The only advantages for DLP is better pixel gap than LCD, and better contrast out of the box than LCD or D-ILA. But this is often fixed with calibration for D-ILA FPTVs, so I can't see the extra cost justification.
Especially with the newest generation of high contrast projectors coming out, and 1000:1 contrast, 1080p native, LCOS FPTVs due out next year.
Simply because the mirrors are refelective while DILA is transmissive (ie> it is extremely expensive to make the transmission effect "Transparent").
That makes 3 chip dlp the most honest in color throughout.Ask any 3 chip dlp addict that. 3 chip can therefore recreate reality like a sunset in tahiti, with much more effectively than even film can. For the film buff maybe DILA is ok. But we try to recreate reality first, as the films will be taken care of as well.

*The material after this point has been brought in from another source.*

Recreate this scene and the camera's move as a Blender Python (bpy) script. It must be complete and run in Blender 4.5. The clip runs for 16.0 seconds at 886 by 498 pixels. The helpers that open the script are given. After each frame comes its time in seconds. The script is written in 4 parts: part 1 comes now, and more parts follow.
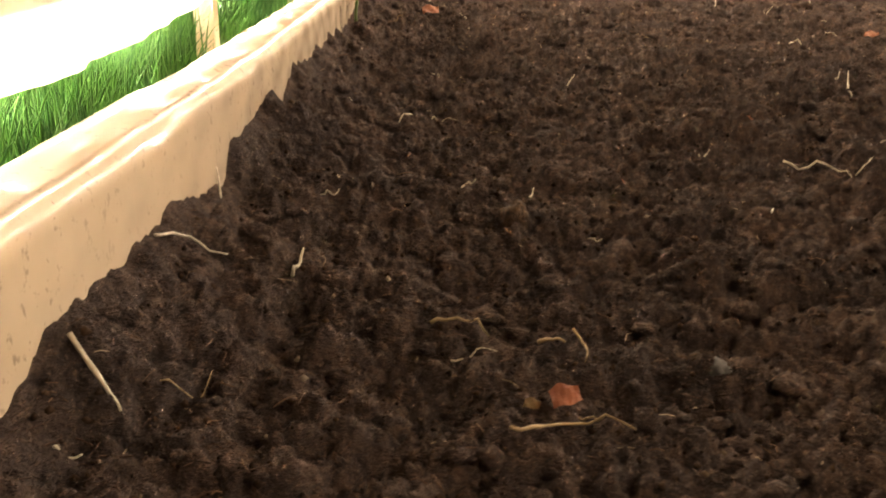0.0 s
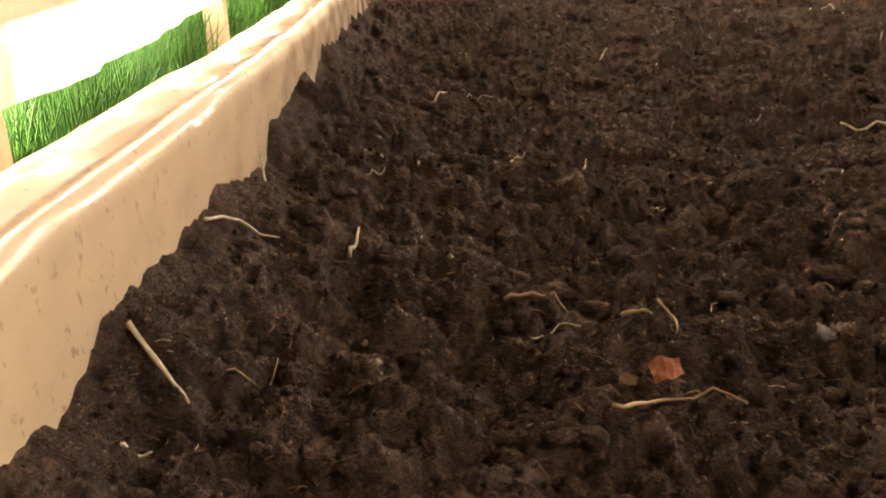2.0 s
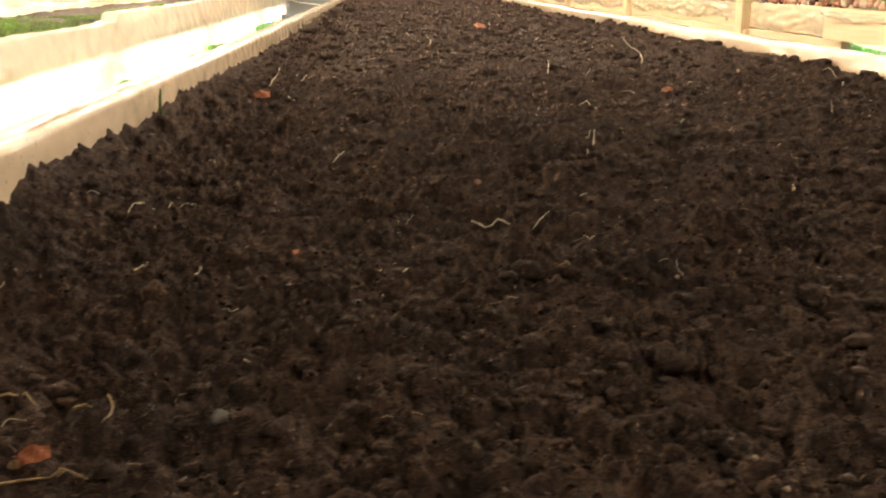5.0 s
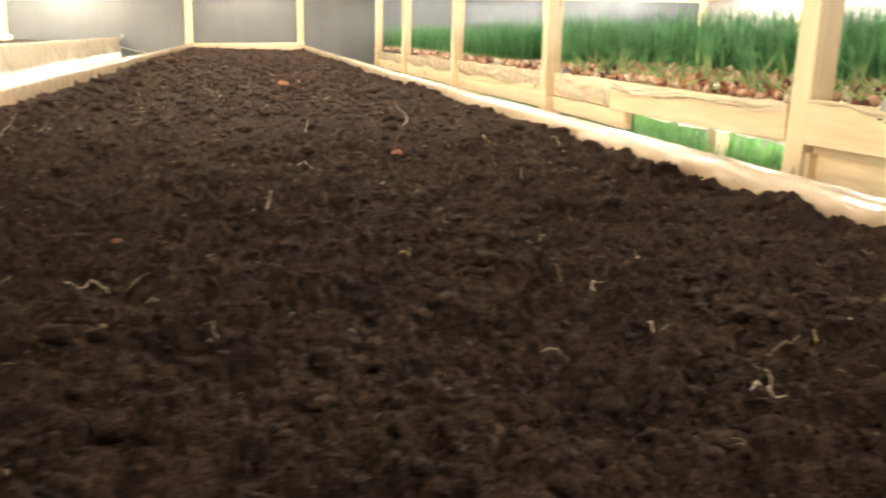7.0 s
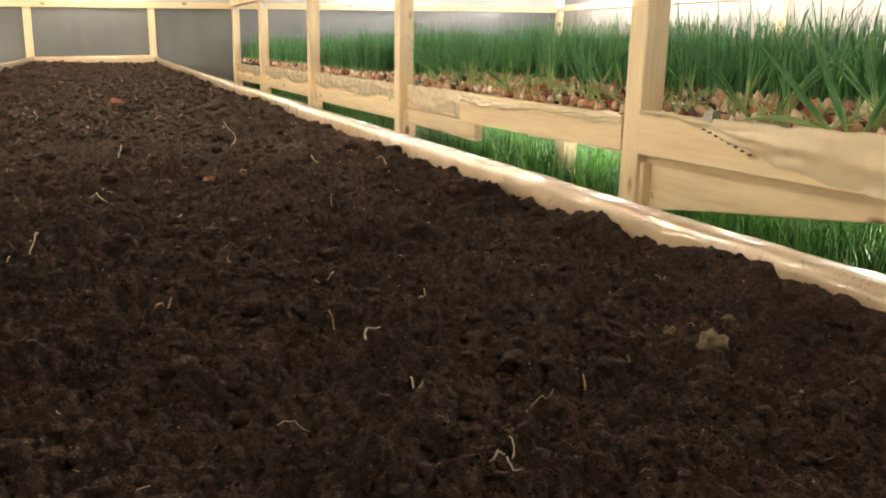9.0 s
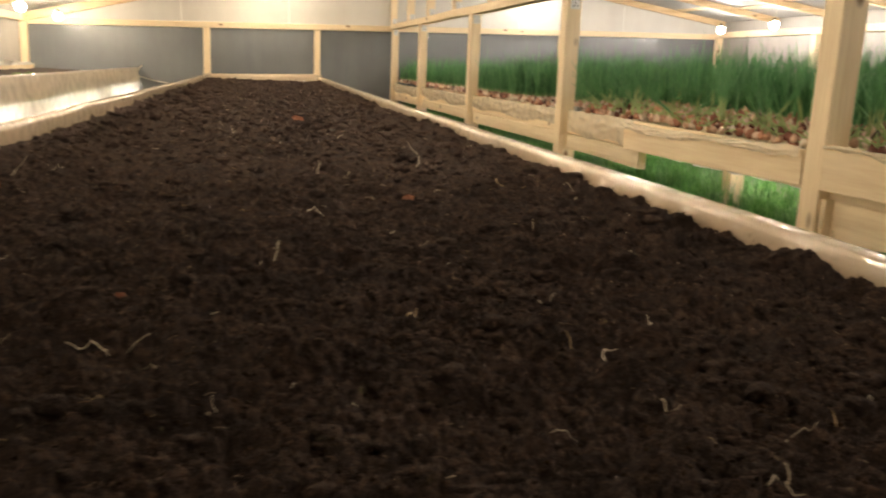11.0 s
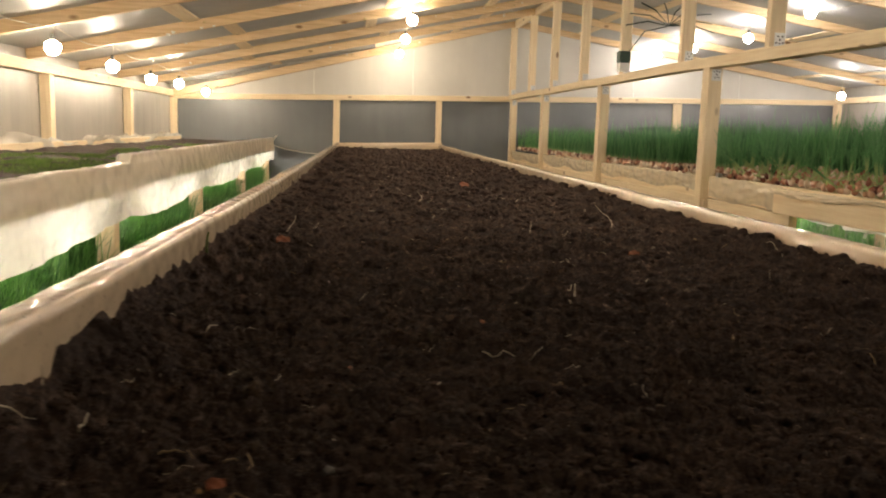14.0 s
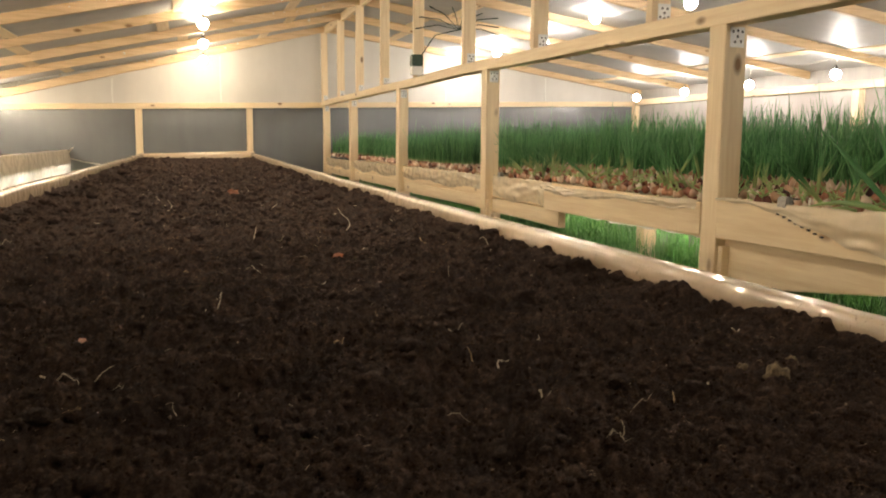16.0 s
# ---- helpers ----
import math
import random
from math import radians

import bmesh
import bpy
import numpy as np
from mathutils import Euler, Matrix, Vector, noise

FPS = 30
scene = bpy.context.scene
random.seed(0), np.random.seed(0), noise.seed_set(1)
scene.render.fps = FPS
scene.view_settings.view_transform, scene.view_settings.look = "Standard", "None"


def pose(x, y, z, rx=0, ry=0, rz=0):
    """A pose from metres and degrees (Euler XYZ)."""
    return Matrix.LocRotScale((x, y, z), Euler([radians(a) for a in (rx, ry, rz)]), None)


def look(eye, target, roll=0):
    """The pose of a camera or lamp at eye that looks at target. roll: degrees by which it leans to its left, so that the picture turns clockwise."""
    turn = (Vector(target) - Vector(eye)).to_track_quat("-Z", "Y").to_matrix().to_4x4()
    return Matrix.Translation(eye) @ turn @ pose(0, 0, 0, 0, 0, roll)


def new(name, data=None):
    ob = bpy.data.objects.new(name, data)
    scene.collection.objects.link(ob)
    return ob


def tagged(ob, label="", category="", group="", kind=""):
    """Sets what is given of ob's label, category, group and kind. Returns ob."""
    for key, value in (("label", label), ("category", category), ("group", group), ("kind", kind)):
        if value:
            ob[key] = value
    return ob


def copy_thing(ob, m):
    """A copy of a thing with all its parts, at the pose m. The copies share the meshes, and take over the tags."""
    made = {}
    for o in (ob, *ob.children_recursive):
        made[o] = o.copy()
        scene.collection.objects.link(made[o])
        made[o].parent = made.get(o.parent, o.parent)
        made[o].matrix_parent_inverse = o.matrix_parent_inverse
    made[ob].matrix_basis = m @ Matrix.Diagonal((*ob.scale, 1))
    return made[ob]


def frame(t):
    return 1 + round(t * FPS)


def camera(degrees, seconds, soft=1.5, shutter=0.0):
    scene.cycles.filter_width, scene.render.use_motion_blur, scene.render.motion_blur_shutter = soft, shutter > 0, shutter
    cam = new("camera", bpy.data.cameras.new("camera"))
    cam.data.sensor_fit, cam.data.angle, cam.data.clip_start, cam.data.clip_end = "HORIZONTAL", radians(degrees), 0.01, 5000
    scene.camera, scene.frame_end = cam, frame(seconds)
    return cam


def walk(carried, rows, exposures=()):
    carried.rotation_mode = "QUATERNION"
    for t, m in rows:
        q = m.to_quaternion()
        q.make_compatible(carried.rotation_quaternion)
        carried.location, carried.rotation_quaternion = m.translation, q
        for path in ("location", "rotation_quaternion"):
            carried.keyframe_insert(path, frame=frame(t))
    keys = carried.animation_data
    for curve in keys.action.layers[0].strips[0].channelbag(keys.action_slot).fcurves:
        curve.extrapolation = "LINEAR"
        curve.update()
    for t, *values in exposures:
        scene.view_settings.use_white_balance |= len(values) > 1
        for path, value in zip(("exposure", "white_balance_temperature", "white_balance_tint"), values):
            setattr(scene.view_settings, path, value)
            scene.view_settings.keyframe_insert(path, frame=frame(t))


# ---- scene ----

It seems to me that what DLP has going for it is linearity. Since DLP uses PWM to control light intensity, it is a very linear device. You want IRE 45, you got it---just dial in a 45% duty cycle for the mirrors. That probably makes it easier to keep the color tracking well-calibrated. Of course the potential disadvantage is the temporal noise that PWM introduces, but with a 3-chip that should be only 1/3 as much noise as a 1-chip.
On the other hand, I imagine that DILA is probably a bit more nonlinear, and requires clean, precise electronics to dial in the desired intensities.
DILA is definitely reflective. If I recall, the backside light used to draw the reflected image is abosrbed in a blocking layer so that vitually all of the light that arrives on the screen is from the reflected frontside surface. DILA should offer just as good color rendition as DLP.